* _OBJECTIVE_:
Output the material exactly, but drop every image it holds.

* _DATA PROVIDED_:
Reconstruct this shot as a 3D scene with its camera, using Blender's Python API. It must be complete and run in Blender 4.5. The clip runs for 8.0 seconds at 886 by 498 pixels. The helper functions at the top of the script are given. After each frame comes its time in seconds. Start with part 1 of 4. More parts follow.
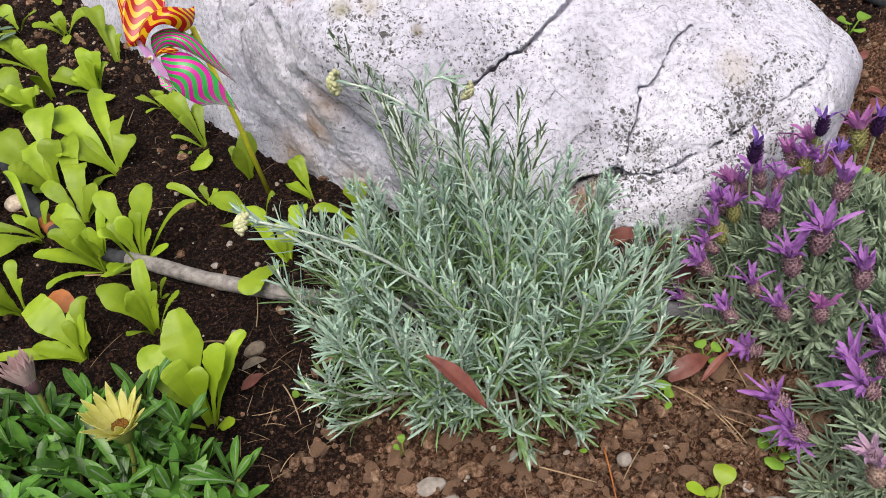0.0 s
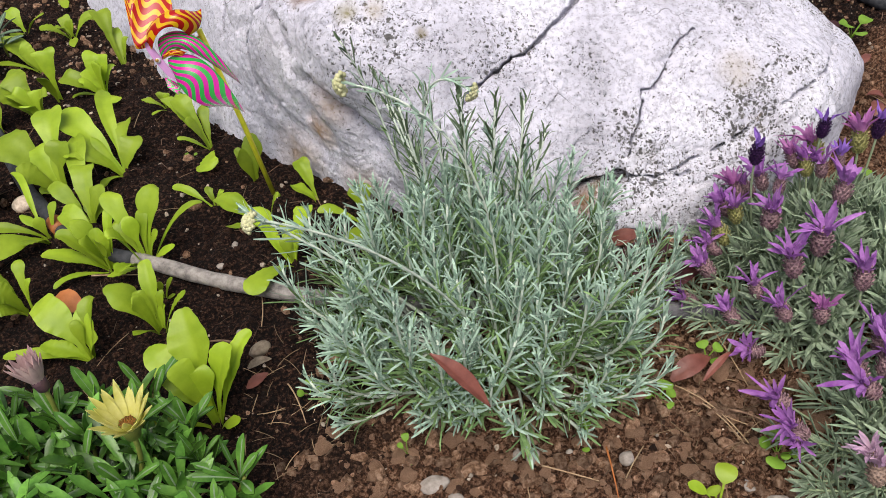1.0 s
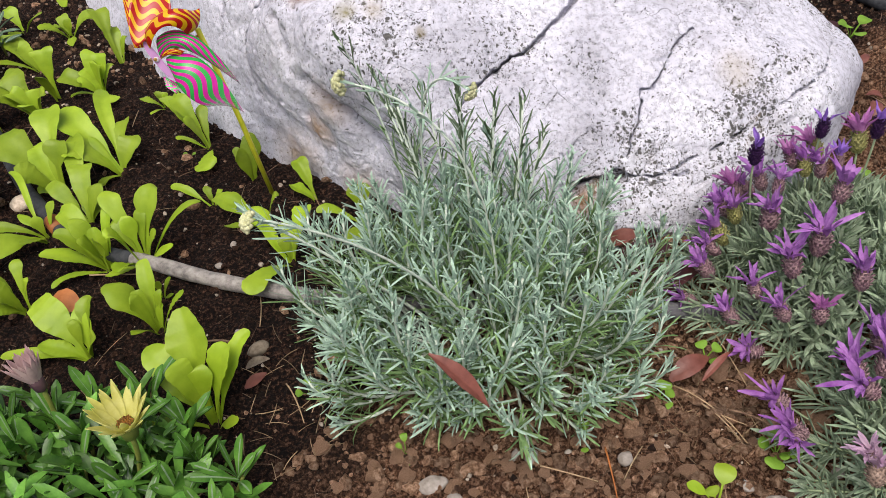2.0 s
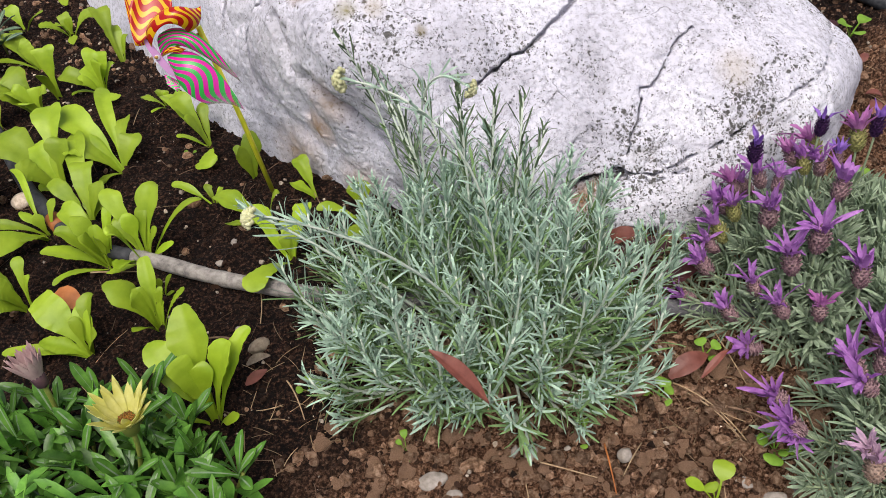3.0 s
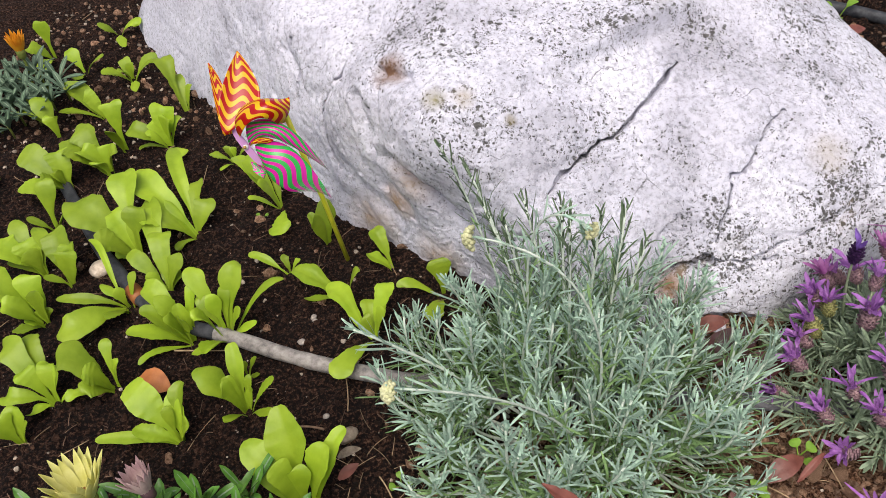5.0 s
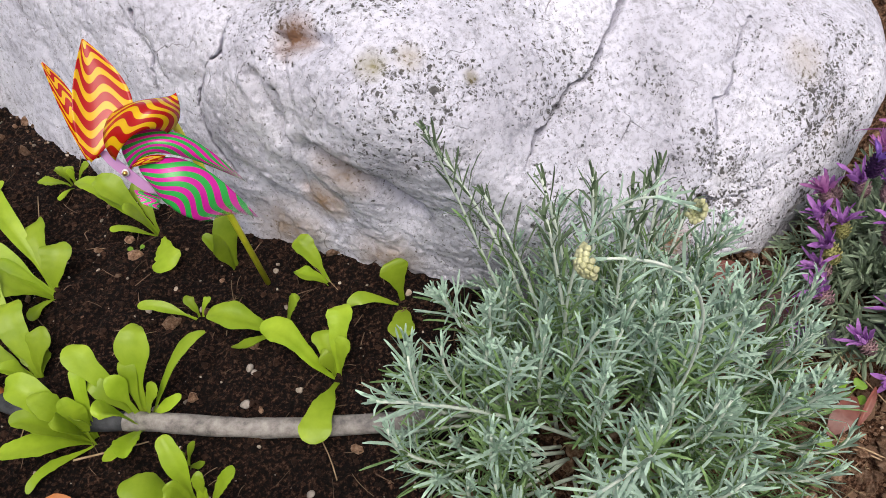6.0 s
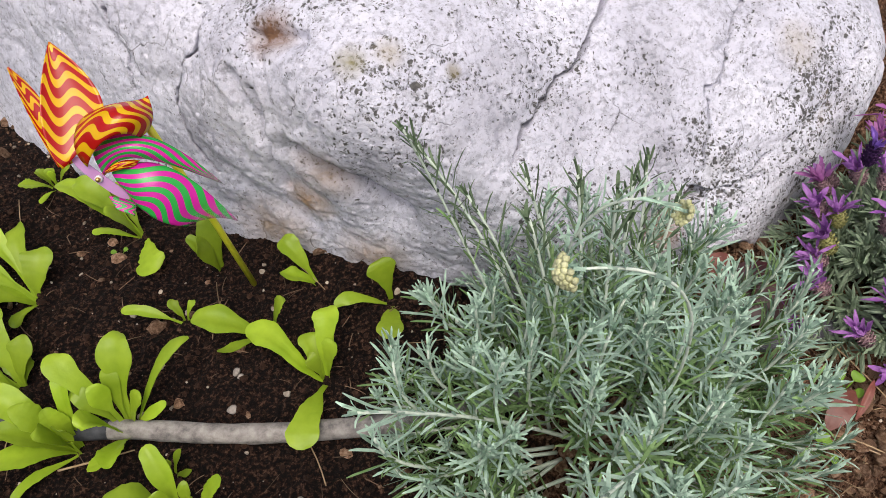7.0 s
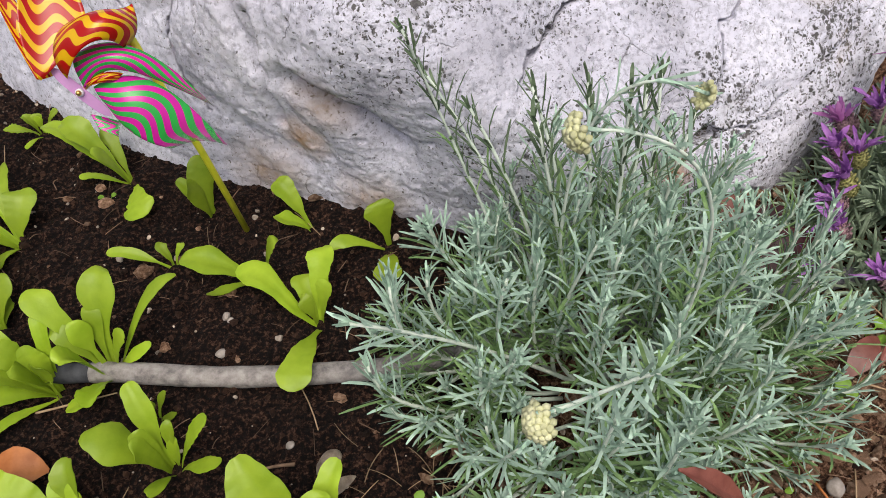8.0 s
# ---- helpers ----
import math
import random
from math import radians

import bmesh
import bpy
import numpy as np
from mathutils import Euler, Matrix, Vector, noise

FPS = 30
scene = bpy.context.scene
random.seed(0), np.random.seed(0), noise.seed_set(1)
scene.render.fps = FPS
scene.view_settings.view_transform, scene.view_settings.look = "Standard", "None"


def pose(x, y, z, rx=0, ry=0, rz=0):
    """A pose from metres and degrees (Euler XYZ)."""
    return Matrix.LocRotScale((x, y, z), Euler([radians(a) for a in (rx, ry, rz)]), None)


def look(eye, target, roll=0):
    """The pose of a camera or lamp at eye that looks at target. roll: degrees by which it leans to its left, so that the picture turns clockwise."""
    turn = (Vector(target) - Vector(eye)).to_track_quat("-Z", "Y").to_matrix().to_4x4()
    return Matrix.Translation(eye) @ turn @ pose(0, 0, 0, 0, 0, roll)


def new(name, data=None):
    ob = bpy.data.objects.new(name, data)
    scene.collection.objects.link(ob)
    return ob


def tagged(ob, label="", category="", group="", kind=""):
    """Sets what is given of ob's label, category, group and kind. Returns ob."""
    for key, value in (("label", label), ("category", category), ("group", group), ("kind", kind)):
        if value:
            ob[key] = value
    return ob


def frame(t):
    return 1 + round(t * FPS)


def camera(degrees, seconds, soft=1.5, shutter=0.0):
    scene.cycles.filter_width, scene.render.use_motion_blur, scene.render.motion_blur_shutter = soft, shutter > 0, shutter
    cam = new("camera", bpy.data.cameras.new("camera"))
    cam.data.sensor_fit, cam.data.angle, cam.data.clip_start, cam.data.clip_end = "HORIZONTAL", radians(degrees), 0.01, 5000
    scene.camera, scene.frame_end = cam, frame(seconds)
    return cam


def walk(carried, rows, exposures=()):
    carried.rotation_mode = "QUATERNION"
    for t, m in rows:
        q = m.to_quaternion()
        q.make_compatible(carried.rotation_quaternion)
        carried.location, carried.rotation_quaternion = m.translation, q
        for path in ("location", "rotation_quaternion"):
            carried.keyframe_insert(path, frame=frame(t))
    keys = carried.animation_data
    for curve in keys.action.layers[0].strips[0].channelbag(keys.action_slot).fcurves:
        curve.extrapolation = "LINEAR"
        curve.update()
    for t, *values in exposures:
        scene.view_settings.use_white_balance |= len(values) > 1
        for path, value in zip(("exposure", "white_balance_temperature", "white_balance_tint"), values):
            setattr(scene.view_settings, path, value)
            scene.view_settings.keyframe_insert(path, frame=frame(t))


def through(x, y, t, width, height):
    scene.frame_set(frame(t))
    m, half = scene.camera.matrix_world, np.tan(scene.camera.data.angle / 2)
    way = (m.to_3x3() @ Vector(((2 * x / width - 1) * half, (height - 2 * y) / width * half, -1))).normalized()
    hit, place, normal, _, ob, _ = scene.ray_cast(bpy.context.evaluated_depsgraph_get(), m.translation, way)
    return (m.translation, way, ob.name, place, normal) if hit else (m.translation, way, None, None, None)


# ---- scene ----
cam = camera(61.3, 8.0, soft=0.5)
PATH = [
    (0, (0.046, -0.667, 0.688), (-0.032, 0.71, -0.76), -4.8),
    (0.5, (0.045, -0.671, 0.691), (-0.023, 0.707, -0.757), -4.7),
    (1, (0.045, -0.674, 0.691), (-0.04, 0.71, -0.751), -4.9),
    (1.5, (0.045, -0.673, 0.69), (-0.038, 0.711, -0.752), -4.8),
    (3, (0.045, -0.677, 0.69), (-0.037, 0.706, -0.752), -4.7),
    (3.5, (0.045, -0.681, 0.692), (-0.045, 0.709, -0.744), -4.8),
    (4, (0.041, -0.684, 0.7), (-0.058, 0.708, -0.732), -5.0),
    (4.5, (0.043, -0.658, 0.768), (-0.107, 0.691, -0.701), -5.4),
    (4.7, (0.027, -0.632, 0.798), (-0.165, 0.717, -0.666), -5.0),
    (5.8, (-0.183, -0.413, 0.704), (0.096, 0.749, -0.899), -3.5),
    (6, (-0.181, -0.395, 0.689), (0.154, 0.758, -0.911), -0.9),
    (6.5, (-0.176, -0.377, 0.675), (0.141, 0.731, -0.96), -3.0),
    (7, (-0.161, -0.379, 0.684), (0.159, 0.742, -0.941), -2.3),
    (7.5, (-0.151, -0.383, 0.667), (0.185, 0.74, -0.954), -2.3),
    (8, (-0.171, -0.411, 0.616), (0.149, 0.73, -0.995), -2.1),
]
walk(cam, [(t, look(eye, target, roll)) for t, eye, target, roll in PATH], [(0.0, 0.24, 6480, 8), (4.7, 0.24, 6480, 8), (5.8, 0.16, 6480, 8), (8.0, 0.14, 6480, 8)])

# ---- world and light: a bright overcast sky ----
world = bpy.data.worlds.new("world")
scene.world = world
world.use_nodes = True
wn, wl = world.node_tree.nodes, world.node_tree.links
sky = wn.new("ShaderNodeTexSky")
sky.sky_type, sky.sun_disc, sky.sun_elevation, sky.sun_rotation = "NISHITA", False, radians(69), radians(189)
sky.air_density, sky.dust_density, sky.ozone_density = 0.5, 6.0, 0.6
wn["Background"].inputs["Strength"].default_value = 0.15
wl.new(sky.outputs["Color"], wn["Background"].inputs["Color"])
sun_data = bpy.data.lights.new("sun", "SUN")
sun_data.energy, sun_data.angle, sun_data.color = 1.5, radians(50), (1.0, 0.955, 0.90)
sun = new("sun", sun_data)
sun.matrix_world = look((-0.12, -0.75, 2.0), (0, 0, 0))


# ---- small tools ----
def part(name, data, material, parent=None, label=""):
    """Links a mesh as one object, under a thing or a part."""
    ob = new(name, data)
    if not data.materials:
        data.materials.append(material)
    ob.parent = parent
    if label:
        ob["label"] = label
    return ob


def thing(name, at=(0, 0, 0), label="", category="", group="", kind=""):
    ob = new(name)
    ob.location = at
    ob.empty_display_size = 0.02
    return tagged(ob, label, category, group, kind)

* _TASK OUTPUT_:
Reconstruct this shot as a 3D scene with its camera, using Blender's Python API. It must be complete and run in Blender 4.5. The clip runs for 8.0 seconds at 886 by 498 pixels. The helper functions at the top of the script are given. After each frame comes its time in seconds. Start with part 1 of 4. More parts follow.
0.0 s
1.0 s
2.0 s
3.0 s
5.0 s
6.0 s
7.0 s
8.0 s
# ---- helpers ----
import math
import random
from math import radians

import bmesh
import bpy
import numpy as np
from mathutils import Euler, Matrix, Vector, noise

FPS = 30
scene = bpy.context.scene
random.seed(0), np.random.seed(0), noise.seed_set(1)
scene.render.fps = FPS
scene.view_settings.view_transform, scene.view_settings.look = "Standard", "None"


def pose(x, y, z, rx=0, ry=0, rz=0):
    """A pose from metres and degrees (Euler XYZ)."""
    return Matrix.LocRotScale((x, y, z), Euler([radians(a) for a in (rx, ry, rz)]), None)


def look(eye, target, roll=0):
    """The pose of a camera or lamp at eye that looks at target. roll: degrees by which it leans to its left, so that the picture turns clockwise."""
    turn = (Vector(target) - Vector(eye)).to_track_quat("-Z", "Y").to_matrix().to_4x4()
    return Matrix.Translation(eye) @ turn @ pose(0, 0, 0, 0, 0, roll)


def new(name, data=None):
    ob = bpy.data.objects.new(name, data)
    scene.collection.objects.link(ob)
    return ob


def tagged(ob, label="", category="", group="", kind=""):
    """Sets what is given of ob's label, category, group and kind. Returns ob."""
    for key, value in (("label", label), ("category", category), ("group", group), ("kind", kind)):
        if value:
            ob[key] = value
    return ob


def frame(t):
    return 1 + round(t * FPS)


def camera(degrees, seconds, soft=1.5, shutter=0.0):
    scene.cycles.filter_width, scene.render.use_motion_blur, scene.render.motion_blur_shutter = soft, shutter > 0, shutter
    cam = new("camera", bpy.data.cameras.new("camera"))
    cam.data.sensor_fit, cam.data.angle, cam.data.clip_start, cam.data.clip_end = "HORIZONTAL", radians(degrees), 0.01, 5000
    scene.camera, scene.frame_end = cam, frame(seconds)
    return cam


def walk(carried, rows, exposures=()):
    carried.rotation_mode = "QUATERNION"
    for t, m in rows:
        q = m.to_quaternion()
        q.make_compatible(carried.rotation_quaternion)
        carried.location, carried.rotation_quaternion = m.translation, q
        for path in ("location", "rotation_quaternion"):
            carried.keyframe_insert(path, frame=frame(t))
    keys = carried.animation_data
    for curve in keys.action.layers[0].strips[0].channelbag(keys.action_slot).fcurves:
        curve.extrapolation = "LINEAR"
        curve.update()
    for t, *values in exposures:
        scene.view_settings.use_white_balance |= len(values) > 1
        for path, value in zip(("exposure", "white_balance_temperature", "white_balance_tint"), values):
            setattr(scene.view_settings, path, value)
            scene.view_settings.keyframe_insert(path, frame=frame(t))


def through(x, y, t, width, height):
    scene.frame_set(frame(t))
    m, half = scene.camera.matrix_world, np.tan(scene.camera.data.angle / 2)
    way = (m.to_3x3() @ Vector(((2 * x / width - 1) * half, (height - 2 * y) / width * half, -1))).normalized()
    hit, place, normal, _, ob, _ = scene.ray_cast(bpy.context.evaluated_depsgraph_get(), m.translation, way)
    return (m.translation, way, ob.name, place, normal) if hit else (m.translation, way, None, None, None)


# ---- scene ----
cam = camera(61.3, 8.0, soft=0.5)
PATH = [
    (0, (0.046, -0.667, 0.688), (-0.032, 0.71, -0.76), -4.8),
    (0.5, (0.045, -0.671, 0.691), (-0.023, 0.707, -0.757), -4.7),
    (1, (0.045, -0.674, 0.691), (-0.04, 0.71, -0.751), -4.9),
    (1.5, (0.045, -0.673, 0.69), (-0.038, 0.711, -0.752), -4.8),
    (3, (0.045, -0.677, 0.69), (-0.037, 0.706, -0.752), -4.7),
    (3.5, (0.045, -0.681, 0.692), (-0.045, 0.709, -0.744), -4.8),
    (4, (0.041, -0.684, 0.7), (-0.058, 0.708, -0.732), -5.0),
    (4.5, (0.043, -0.658, 0.768), (-0.107, 0.691, -0.701), -5.4),
    (4.7, (0.027, -0.632, 0.798), (-0.165, 0.717, -0.666), -5.0),
    (5.8, (-0.183, -0.413, 0.704), (0.096, 0.749, -0.899), -3.5),
    (6, (-0.181, -0.395, 0.689), (0.154, 0.758, -0.911), -0.9),
    (6.5, (-0.176, -0.377, 0.675), (0.141, 0.731, -0.96), -3.0),
    (7, (-0.161, -0.379, 0.684), (0.159, 0.742, -0.941), -2.3),
    (7.5, (-0.151, -0.383, 0.667), (0.185, 0.74, -0.954), -2.3),
    (8, (-0.171, -0.411, 0.616), (0.149, 0.73, -0.995), -2.1),
]
walk(cam, [(t, look(eye, target, roll)) for t, eye, target, roll in PATH], [(0.0, 0.24, 6480, 8), (4.7, 0.24, 6480, 8), (5.8, 0.16, 6480, 8), (8.0, 0.14, 6480, 8)])

# ---- world and light: a bright overcast sky ----
world = bpy.data.worlds.new("world")
scene.world = world
world.use_nodes = True
wn, wl = world.node_tree.nodes, world.node_tree.links
sky = wn.new("ShaderNodeTexSky")
sky.sky_type, sky.sun_disc, sky.sun_elevation, sky.sun_rotation = "NISHITA", False, radians(69), radians(189)
sky.air_density, sky.dust_density, sky.ozone_density = 0.5, 6.0, 0.6
wn["Background"].inputs["Strength"].default_value = 0.15
wl.new(sky.outputs["Color"], wn["Background"].inputs["Color"])
sun_data = bpy.data.lights.new("sun", "SUN")
sun_data.energy, sun_data.angle, sun_data.color = 1.5, radians(50), (1.0, 0.955, 0.90)
sun = new("sun", sun_data)
sun.matrix_world = look((-0.12, -0.75, 2.0), (0, 0, 0))


# ---- small tools ----
def part(name, data, material, parent=None, label=""):
    """Links a mesh as one object, under a thing or a part."""
    ob = new(name, data)
    if not data.materials:
        data.materials.append(material)
    ob.parent = parent
    if label:
        ob["label"] = label
    return ob


def thing(name, at=(0, 0, 0), label="", category="", group="", kind=""):
    ob = new(name)
    ob.location = at
    ob.empty_display_size = 0.02
    return tagged(ob, label, category, group, kind)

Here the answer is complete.